Each highlighter needs context annotations in order to work for that language. I updated c.jsf, python.jsf, and sh.jsf with the context annotations. Eventually, the other languages could use context annotations, but it is not urgent. The others will still use -pound_comment et al.

In addition to the functional changes, I consolidated code from utomatch and tomatch_word in order to reduce a substantial amount of code duplication.

This patch is on top of patch 3459248.


  • By the way, in this patch, I distinguish between "double_quoted" strings and "single_quoted" strings. Do you think that is desirable, or should they just be "string"s?

    Also in the patch, single-quoted strings are only ignored if the -single_quoted option is on, and similarly for double-quoted strings. If -highlighter_context is on, should ^G ignore all strings independent of whether the -single_quoted or -no_double_quoted options are on?

  • test cases

  • John J. Jordan
    John J. Jordan

    Thanks for the patch, Charles. I've committed some of those fixes in [e41dd4] and then some more that I missed in [034935]. For a change of this magnitude (file formats), I'd like to get jhallen's approval before proceeding.

    But, I've looked at this a bit and come up with a few points...

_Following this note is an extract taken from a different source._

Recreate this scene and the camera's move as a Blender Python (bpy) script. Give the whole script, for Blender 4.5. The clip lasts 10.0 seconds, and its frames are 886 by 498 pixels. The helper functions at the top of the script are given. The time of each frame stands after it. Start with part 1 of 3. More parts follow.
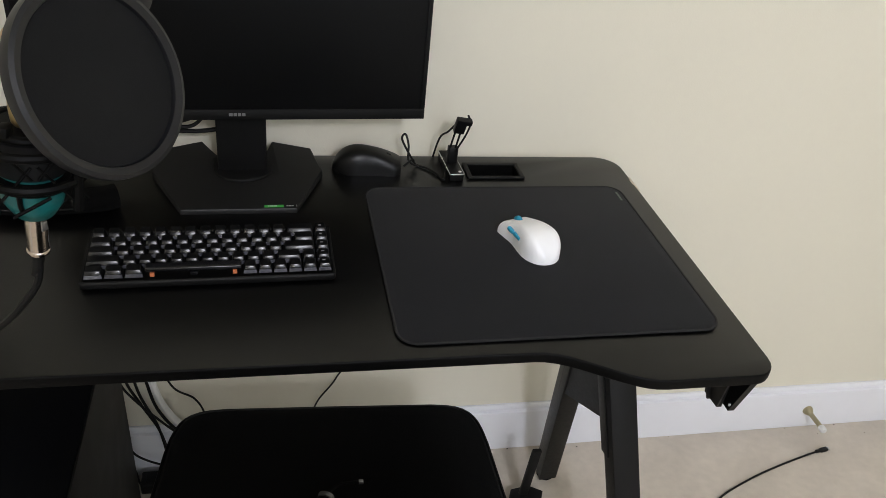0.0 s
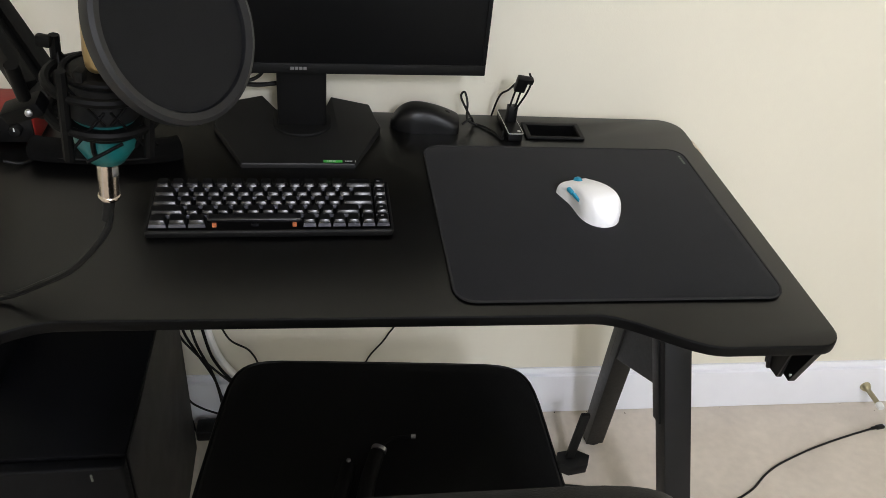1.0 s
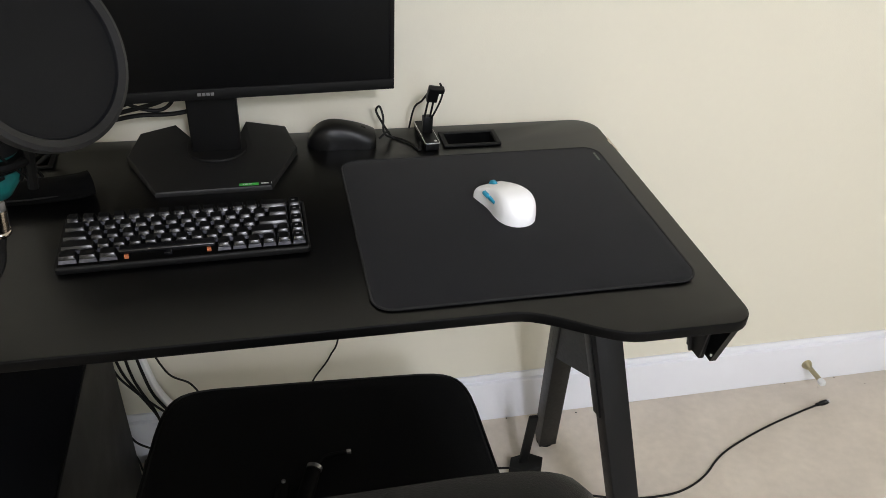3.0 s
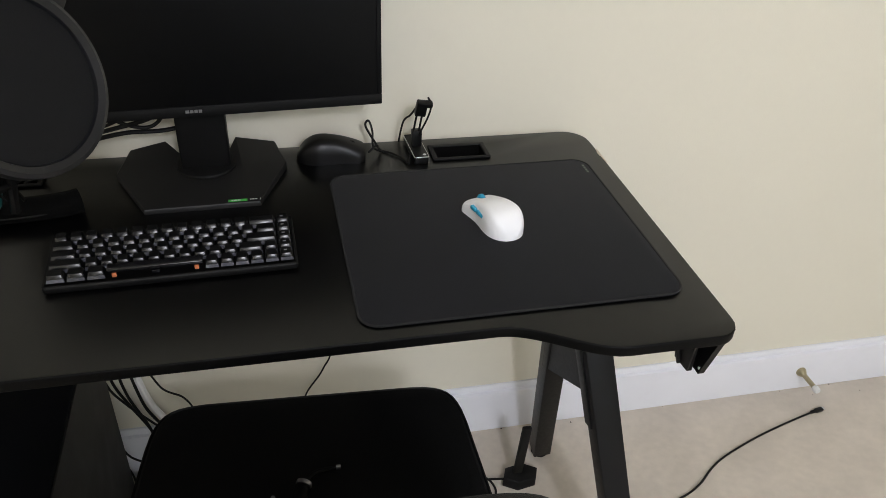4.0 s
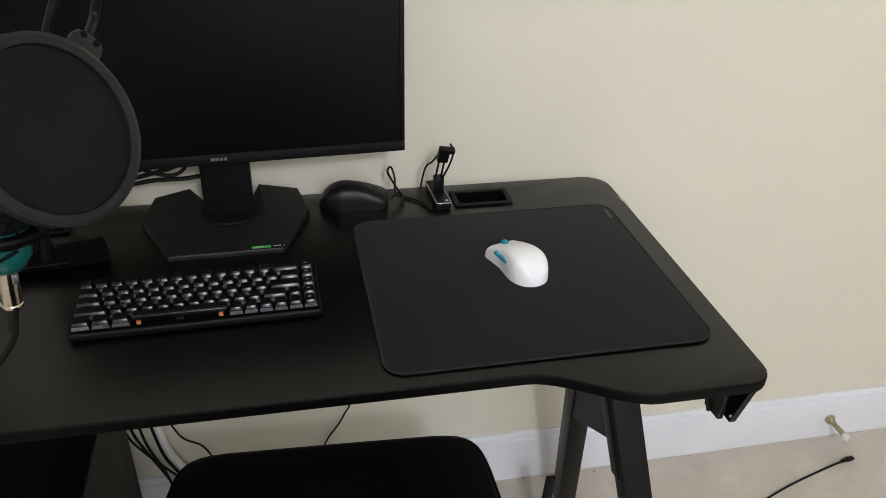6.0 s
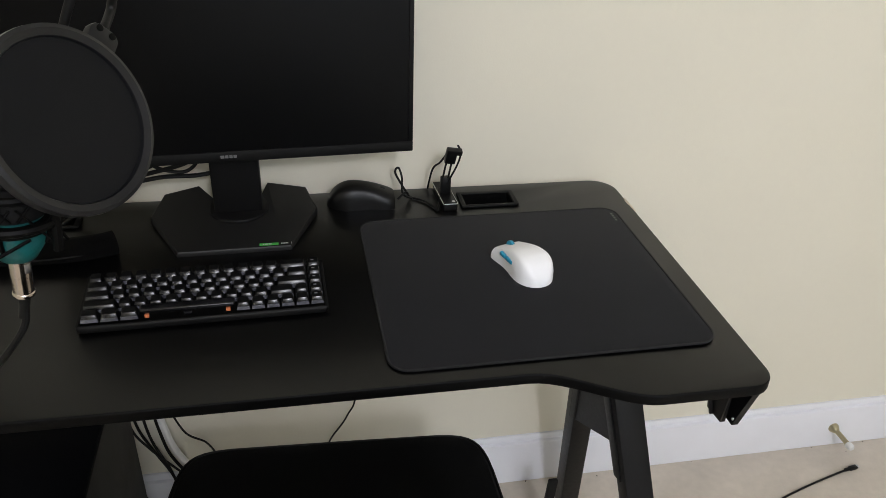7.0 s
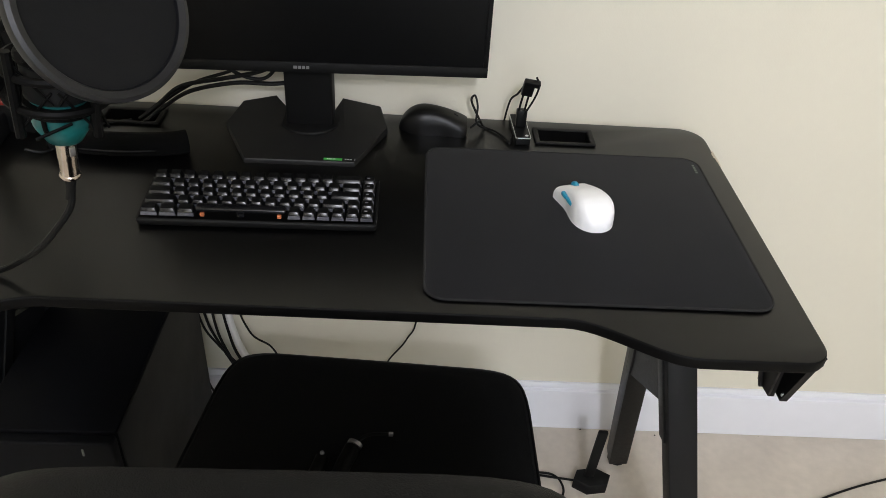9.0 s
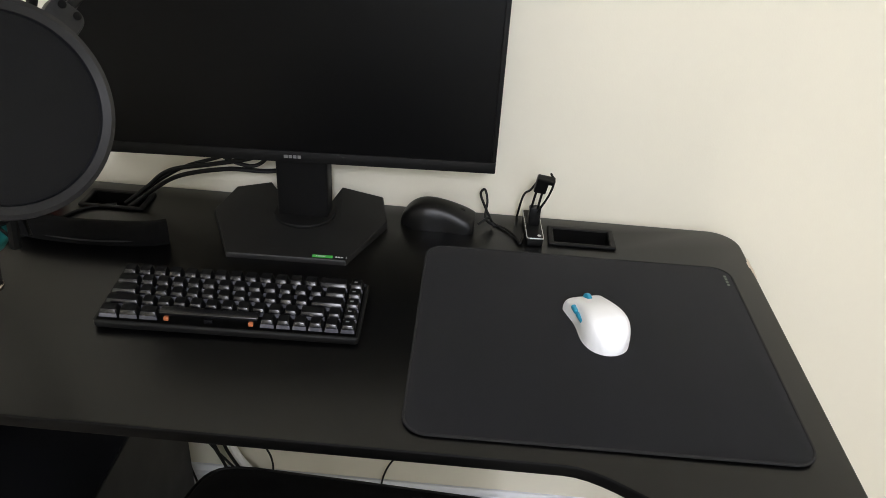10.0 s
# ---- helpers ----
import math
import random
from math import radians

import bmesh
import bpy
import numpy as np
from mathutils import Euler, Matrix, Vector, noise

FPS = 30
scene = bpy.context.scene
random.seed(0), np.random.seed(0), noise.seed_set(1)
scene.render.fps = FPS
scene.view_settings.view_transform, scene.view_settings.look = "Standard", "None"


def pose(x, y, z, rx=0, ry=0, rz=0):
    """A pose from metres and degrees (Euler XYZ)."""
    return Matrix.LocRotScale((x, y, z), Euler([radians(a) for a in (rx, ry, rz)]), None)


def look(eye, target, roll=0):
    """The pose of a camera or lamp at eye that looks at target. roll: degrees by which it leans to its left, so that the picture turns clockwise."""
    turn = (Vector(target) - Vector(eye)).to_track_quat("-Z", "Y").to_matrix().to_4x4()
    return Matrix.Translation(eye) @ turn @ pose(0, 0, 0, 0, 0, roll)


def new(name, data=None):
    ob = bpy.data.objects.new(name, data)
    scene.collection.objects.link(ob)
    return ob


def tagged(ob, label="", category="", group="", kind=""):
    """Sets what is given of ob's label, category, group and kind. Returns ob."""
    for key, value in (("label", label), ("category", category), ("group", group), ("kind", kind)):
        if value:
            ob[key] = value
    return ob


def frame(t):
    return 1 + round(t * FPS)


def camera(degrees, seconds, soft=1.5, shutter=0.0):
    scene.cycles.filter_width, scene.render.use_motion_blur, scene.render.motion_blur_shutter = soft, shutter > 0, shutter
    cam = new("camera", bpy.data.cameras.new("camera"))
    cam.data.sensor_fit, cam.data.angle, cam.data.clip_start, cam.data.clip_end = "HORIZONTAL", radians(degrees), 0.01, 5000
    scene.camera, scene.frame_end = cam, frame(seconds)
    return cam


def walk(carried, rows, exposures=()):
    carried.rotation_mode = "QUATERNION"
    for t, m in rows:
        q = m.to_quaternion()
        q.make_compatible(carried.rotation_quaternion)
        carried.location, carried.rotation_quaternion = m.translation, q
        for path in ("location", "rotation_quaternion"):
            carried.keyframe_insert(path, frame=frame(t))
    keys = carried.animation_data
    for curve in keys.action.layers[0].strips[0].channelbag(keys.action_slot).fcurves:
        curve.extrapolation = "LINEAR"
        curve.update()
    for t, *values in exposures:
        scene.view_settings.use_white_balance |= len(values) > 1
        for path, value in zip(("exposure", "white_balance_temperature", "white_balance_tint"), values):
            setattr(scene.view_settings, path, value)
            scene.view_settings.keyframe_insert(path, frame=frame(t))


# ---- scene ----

    • Generally, I think the approach and implementation are solid. Joe alluded to the possibility of creating a special state machine for this sort of thing in [#245]. I think that it would be highly redundant with the syntaxes and that would be a bad thing.
    • I found the "prgetc(); ++col;" and "pgetc(); --col;" to be confusing and counterintuitive at first but eventually figured it out. Comments would help in those spots (for those entire if blocks).
    • I don't think that the extra option is really necessary and certainly not in the ^T menu. The highlighter should be able to detect whether there are any states that have matching context information on them. JOE ought to just always use that since the syntax knows better than the builtin heuristics (which are a fallback in any case).
    • Should we go all in on this and remove some of the heuristics (and even options) from the current implementation once the syntaxes are up to date?
    • Not sure about whether to handle ^G inside comments and strings. I think the current behavior is acceptable in any case.

    Lastly, I've attached the updated patch sans what's been committed (through [034935]), plus a small (related) fix to sh.jsf.



    Bugs: #245
    Commit: [034935]
    Commit: [e41dd4]

  • John J. Jordan
    John J. Jordan

    • assigned_to: Joe Allen
    • Group: --> CVS
  • Joe Allen
    Joe Allen

    I applied this patch to mercurial..

    I found one bug: it would segfault if highlight_context is enabled, a syntax is defined but highlighting is disabled (so there is no line attribute database and you get a NULL pointer dereference). I fixed this by reverting to the built-in heuristics if highlighting is disabled, but maybe it would better to parse the file the first time you hit Ctrl-G.

    Also still thinking if it's a good idea to automatically enable highlight_context if the syntax file is annotated.